━━ Provided data

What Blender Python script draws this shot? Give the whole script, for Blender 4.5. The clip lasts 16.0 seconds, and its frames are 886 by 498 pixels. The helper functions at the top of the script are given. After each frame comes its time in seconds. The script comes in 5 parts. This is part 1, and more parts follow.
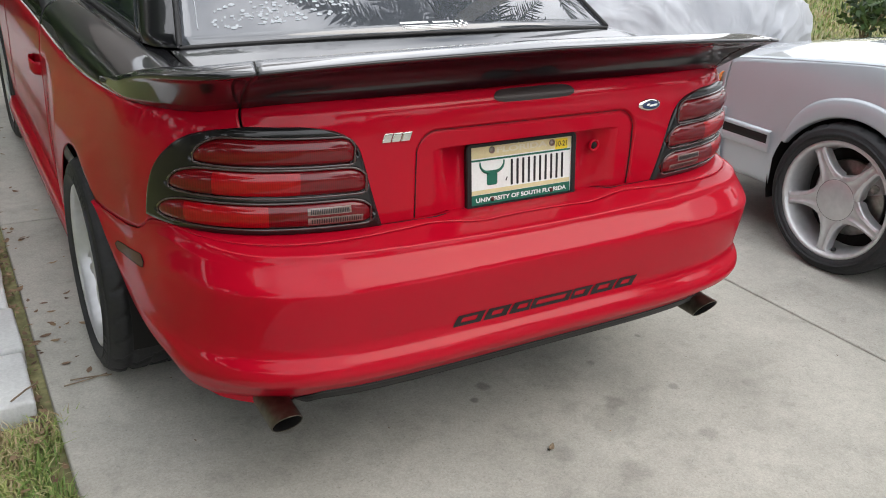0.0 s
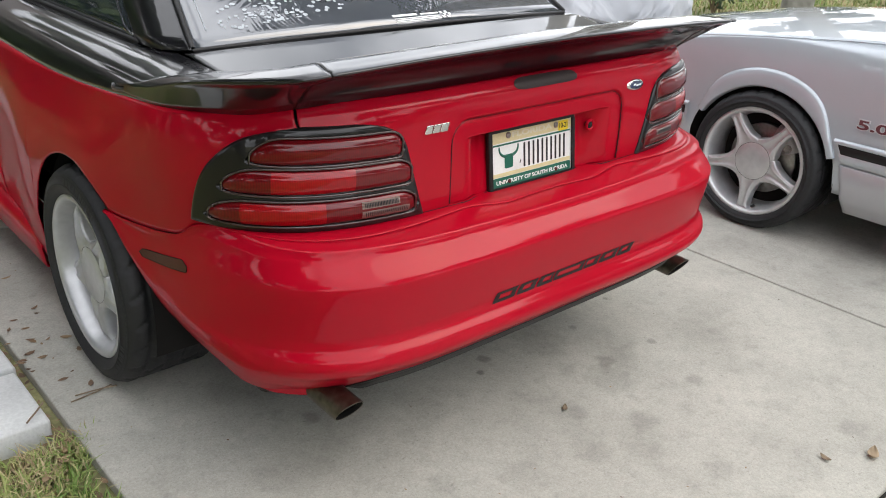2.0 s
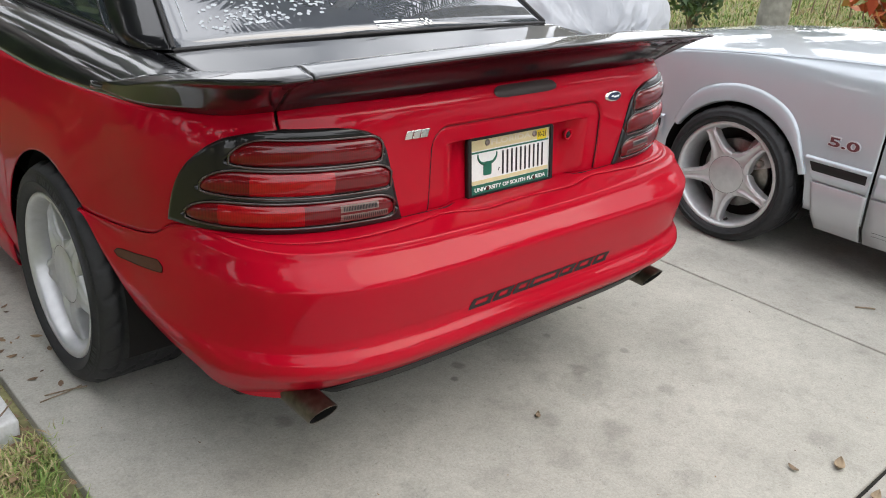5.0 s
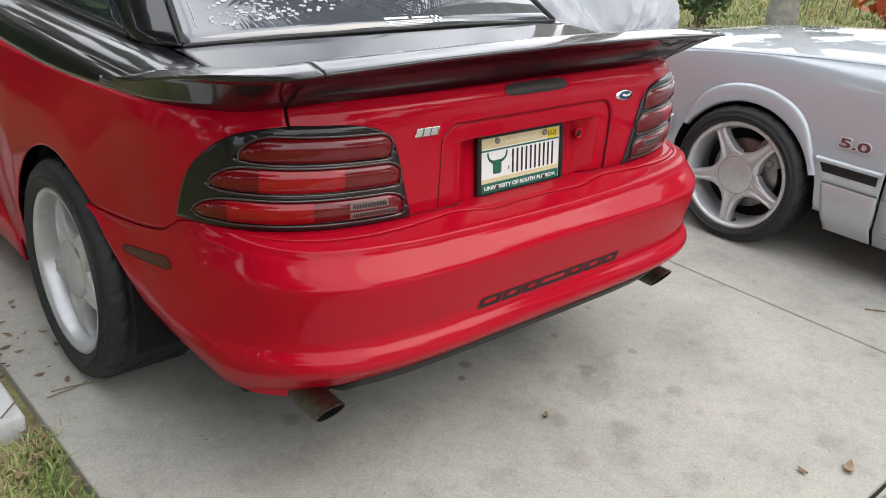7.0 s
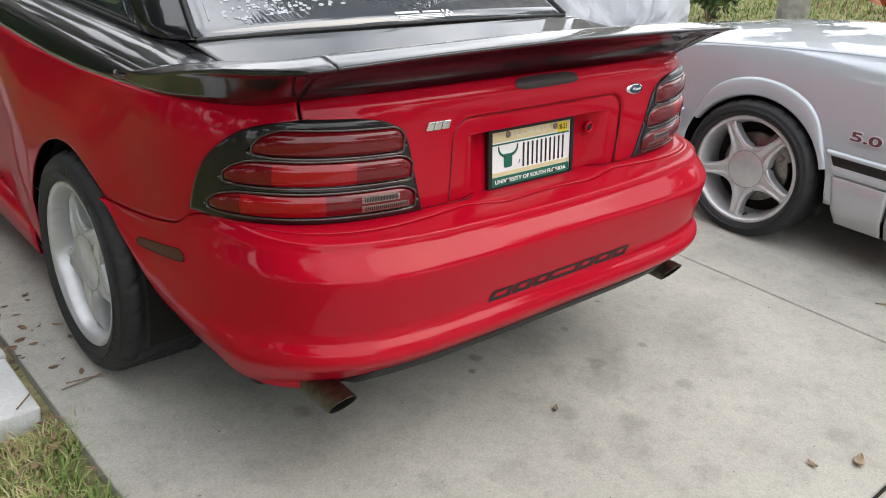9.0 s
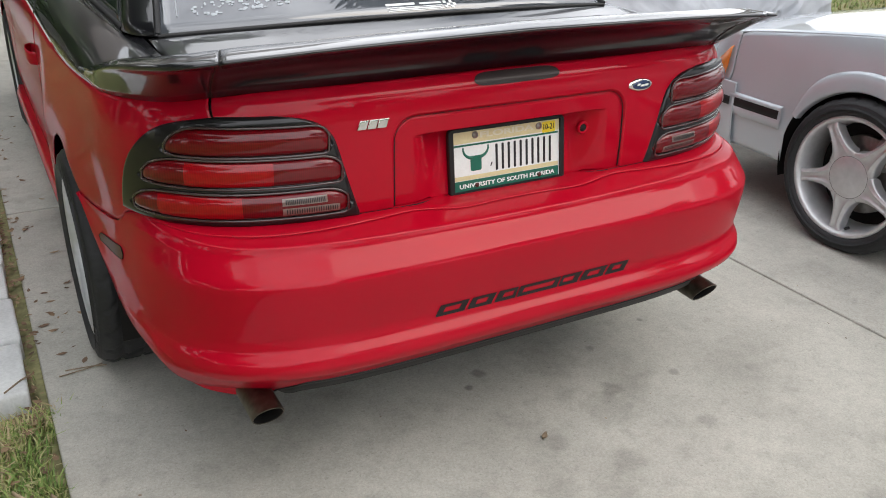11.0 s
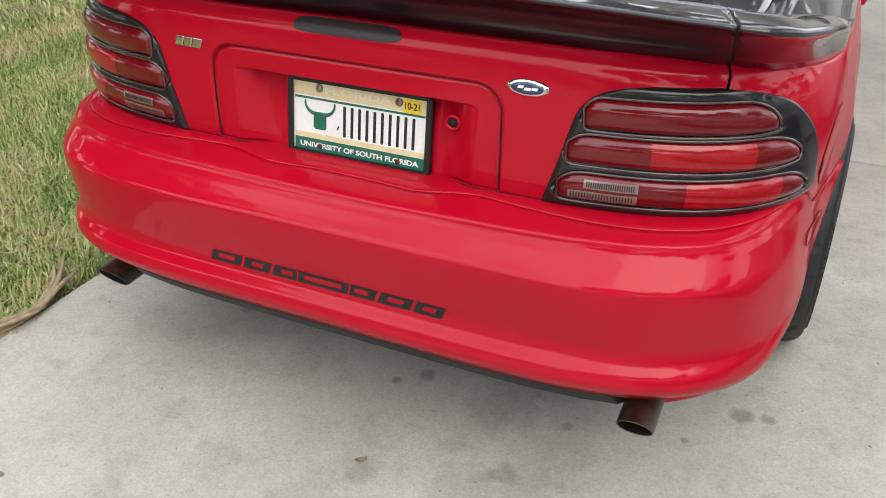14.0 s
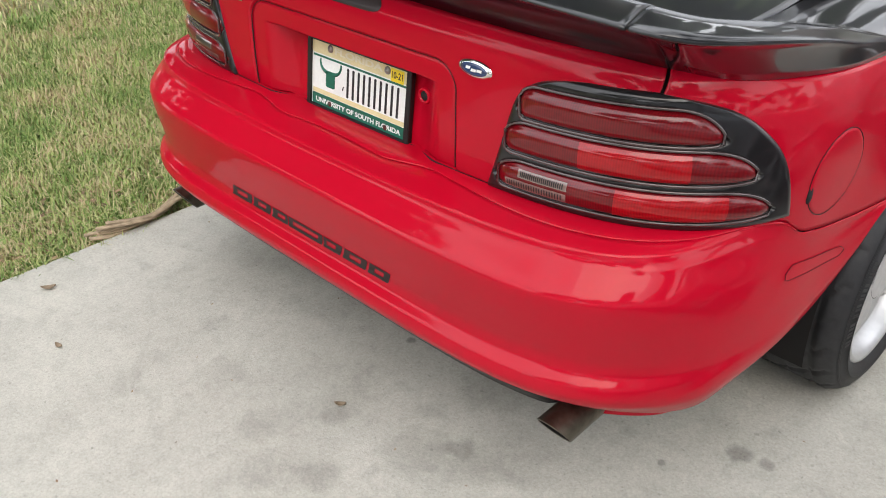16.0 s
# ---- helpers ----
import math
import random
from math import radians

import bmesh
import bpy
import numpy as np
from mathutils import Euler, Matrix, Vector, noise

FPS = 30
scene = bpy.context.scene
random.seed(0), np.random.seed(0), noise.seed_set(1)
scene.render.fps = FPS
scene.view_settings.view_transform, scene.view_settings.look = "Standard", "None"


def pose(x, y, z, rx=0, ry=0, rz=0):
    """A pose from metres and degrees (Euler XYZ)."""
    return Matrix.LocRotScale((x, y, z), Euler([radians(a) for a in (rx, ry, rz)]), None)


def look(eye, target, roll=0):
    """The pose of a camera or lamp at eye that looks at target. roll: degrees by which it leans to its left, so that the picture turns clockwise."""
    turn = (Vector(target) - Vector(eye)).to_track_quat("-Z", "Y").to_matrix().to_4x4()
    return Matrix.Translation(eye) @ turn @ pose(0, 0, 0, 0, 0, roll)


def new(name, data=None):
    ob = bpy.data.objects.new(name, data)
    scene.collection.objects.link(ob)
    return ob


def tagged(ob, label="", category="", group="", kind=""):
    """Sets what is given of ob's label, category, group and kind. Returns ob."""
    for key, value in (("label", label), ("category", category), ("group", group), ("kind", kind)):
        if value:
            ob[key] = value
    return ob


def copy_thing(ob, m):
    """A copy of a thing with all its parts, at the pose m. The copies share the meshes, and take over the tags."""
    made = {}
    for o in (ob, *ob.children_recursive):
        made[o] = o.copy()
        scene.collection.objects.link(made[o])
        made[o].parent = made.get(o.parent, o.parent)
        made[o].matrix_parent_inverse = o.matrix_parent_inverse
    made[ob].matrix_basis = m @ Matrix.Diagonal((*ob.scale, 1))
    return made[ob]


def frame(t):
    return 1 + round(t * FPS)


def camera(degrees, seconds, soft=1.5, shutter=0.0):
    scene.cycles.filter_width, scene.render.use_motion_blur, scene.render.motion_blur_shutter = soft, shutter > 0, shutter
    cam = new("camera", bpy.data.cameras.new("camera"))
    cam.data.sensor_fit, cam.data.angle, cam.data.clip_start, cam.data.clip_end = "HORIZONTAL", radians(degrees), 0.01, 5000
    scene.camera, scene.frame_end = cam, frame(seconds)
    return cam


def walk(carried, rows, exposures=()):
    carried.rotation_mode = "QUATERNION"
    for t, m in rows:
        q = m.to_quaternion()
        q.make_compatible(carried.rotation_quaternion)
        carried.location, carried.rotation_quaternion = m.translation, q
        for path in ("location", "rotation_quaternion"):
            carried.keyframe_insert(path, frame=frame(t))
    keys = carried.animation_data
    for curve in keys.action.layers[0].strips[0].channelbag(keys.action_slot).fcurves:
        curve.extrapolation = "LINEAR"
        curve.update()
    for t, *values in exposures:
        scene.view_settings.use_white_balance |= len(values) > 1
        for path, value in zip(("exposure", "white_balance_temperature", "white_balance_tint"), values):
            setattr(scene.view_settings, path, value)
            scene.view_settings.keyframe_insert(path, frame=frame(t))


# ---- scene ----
cam = camera(55.0, 16.0, soft=1.0)
PATH = [
    (0, (-1.195, -1.603, 1.373), (-0.231, -0.039, 0.581), 3.0),
    (0.5, (-1.282, -1.465, 1.373), (-0.215, 0.01, 0.545), 4.5),
    (1, (-1.444, -1.427, 1.388), (-0.254, -0.052, 0.556), 3.3),
    (1.5, (-1.563, -1.429, 1.394), (-0.318, -0.097, 0.571), 3.0),
    (2, (-1.592, -1.432, 1.406), (-0.364, -0.084, 0.585), 2.8),
    (2.5, (-1.596, -1.439, 1.402), (-0.338, -0.099, 0.613), 3.7),
    (3, (-1.597, -1.438, 1.402), (-0.334, -0.108, 0.606), 3.9),
    (3.5, (-1.604, -1.443, 1.401), (-0.309, -0.146, 0.6), 4.8),
    (4, (-1.604, -1.439, 1.403), (-0.323, -0.13, 0.6), 4.5),
    (6.5, (-1.603, -1.427, 1.398), (-0.328, -0.109, 0.601), 4.9),
    (7, (-1.604, -1.419, 1.397), (-0.335, -0.098, 0.593), 5.0),
    (7.5, (-1.61, -1.414, 1.397), (-0.348, -0.088, 0.591), 4.9),
    (8, (-1.611, -1.416, 1.397), (-0.35, -0.091, 0.588), 4.9),
    (8.5, (-1.613, -1.42, 1.396), (-0.354, -0.097, 0.583), 4.9),
    (9, (-1.616, -1.424, 1.397), (-0.365, -0.094, 0.581), 4.8),
    (9.2, (-1.616, -1.422, 1.396), (-0.374, -0.086, 0.576), 4.7),
    (11.3, (-0.866, -1.629, 1.381), (-0.059, -0.008, 0.533), 2.1),
    (11.5, (-0.709, -1.591, 1.388), (0.038, 0.054, 0.53), 2.7),
    (12, (-0.384, -1.581, 1.384), (0.165, 0.133, 0.511), 0.8),
    (12.5, (-0.014, -1.645, 1.395), (0.2, 0.132, 0.503), 1.5),
    (13, (0.28, -1.549, 1.367), (0.143, 0.23, 0.463), 0.1),
    (13.5, (0.526, -1.434, 1.373), (0.153, 0.263, 0.382), -1.7),
    (14, (0.809, -1.379, 1.372), (0.093, 0.195, 0.367), 0.2),
    (14.5, (0.974, -1.275, 1.36), (0.091, 0.185, 0.317), -0.6),
    (15, (1.056, -1.103, 1.361), (0.023, 0.239, 0.299), -0.1),
    (15.5, (1.161, -1.076, 1.386), (0.043, 0.218, 0.35), 0.9),
    (16, (1.302, -1.075, 1.393), (0.111, 0.127, 0.328), -0.4),
]
walk(cam, [(t, look(eye, target, roll)) for t, eye, target, roll in PATH], [(0.0, -0.60), (1.5, -0.52), (9.2, -0.51), (11.5, -0.68), (12.0, -0.56), (13.0, -0.34), (16.0, -0.34)])

# ---------------------------------------------------------------- light
SUN_AZ, SUN_EL = 135.0, 46.0
world = bpy.data.worlds.new("sky")
scene.world = world
world.use_nodes = True
wn, wl = world.node_tree.nodes, world.node_tree.links
wn.clear()
sky = wn.new("ShaderNodeTexSky")
sky.sky_type, sky.sun_disc = "NISHITA", False
sky.sun_elevation, sky.sun_rotation = radians(SUN_EL), radians(SUN_AZ)
sky.air_density, sky.dust_density, sky.ozone_density = 1.2, 4.0, 1.0
bg = wn.new("ShaderNodeBackground")
bg.inputs["Strength"].default_value = 0.125
wout = wn.new("ShaderNodeOutputWorld")
wco = wn.new("ShaderNodeTexCoord")
cloud = wn.new("ShaderNodeTexNoise")
cloud.inputs["Scale"].default_value, cloud.inputs["Detail"].default_value, cloud.inputs["Roughness"].default_value = 2.6, 7, 0.55
cover = wn.new("ShaderNodeMapRange")
cover.inputs["From Min"].default_value, cover.inputs["From Max"].default_value = 0.25, 0.54
wmix = wn.new("ShaderNodeMix")
wmix.data_type = "RGBA"
wmix.inputs["B"].default_value = (29.0, 29.6, 31.0, 1)
wl.new(wco.outputs["Generated"], cloud.inputs["Vector"])
wl.new(cloud.outputs["Fac"], cover.inputs["Value"])
wl.new(cover.outputs[0], wmix.inputs["Factor"])
wl.new(sky.outputs[0], wmix.inputs["A"])
wl.new(wmix.outputs["Result"], bg.inputs["Color"])
wl.new(bg.outputs[0], wout.inputs["Surface"])
sun = new("sun", bpy.data.lights.new("sun", "SUN"))
sun.data.energy, sun.data.angle, sun.data.color = 1.3, radians(42), (1.0, 0.92, 0.80)
az, el = radians(SUN_AZ), radians(SUN_EL)
sun.matrix_world = look((math.sin(az) * math.cos(el) * 30, math.cos(az) * math.cos(el) * 30, math.sin(el) * 30), (0, 0, 0))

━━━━

# What this task involves
Starting at the top of the listing above, please restate word for word each line up to and including the one that holds "scene.render.fps = FPS", omitting every image.

# Result for this task
What Blender Python script draws this shot? Give the whole script, for Blender 4.5. The clip lasts 16.0 seconds, and its frames are 886 by 498 pixels. The helper functions at the top of the script are given. After each frame comes its time in seconds. The script comes in 5 parts. This is part 1, and more parts follow.
0.0 s
2.0 s
5.0 s
7.0 s
9.0 s
11.0 s
14.0 s
16.0 s
# ---- helpers ----
import math
import random
from math import radians

import bmesh
import bpy
import numpy as np
from mathutils import Euler, Matrix, Vector, noise

FPS = 30
scene = bpy.context.scene
random.seed(0), np.random.seed(0), noise.seed_set(1)
scene.render.fps = FPS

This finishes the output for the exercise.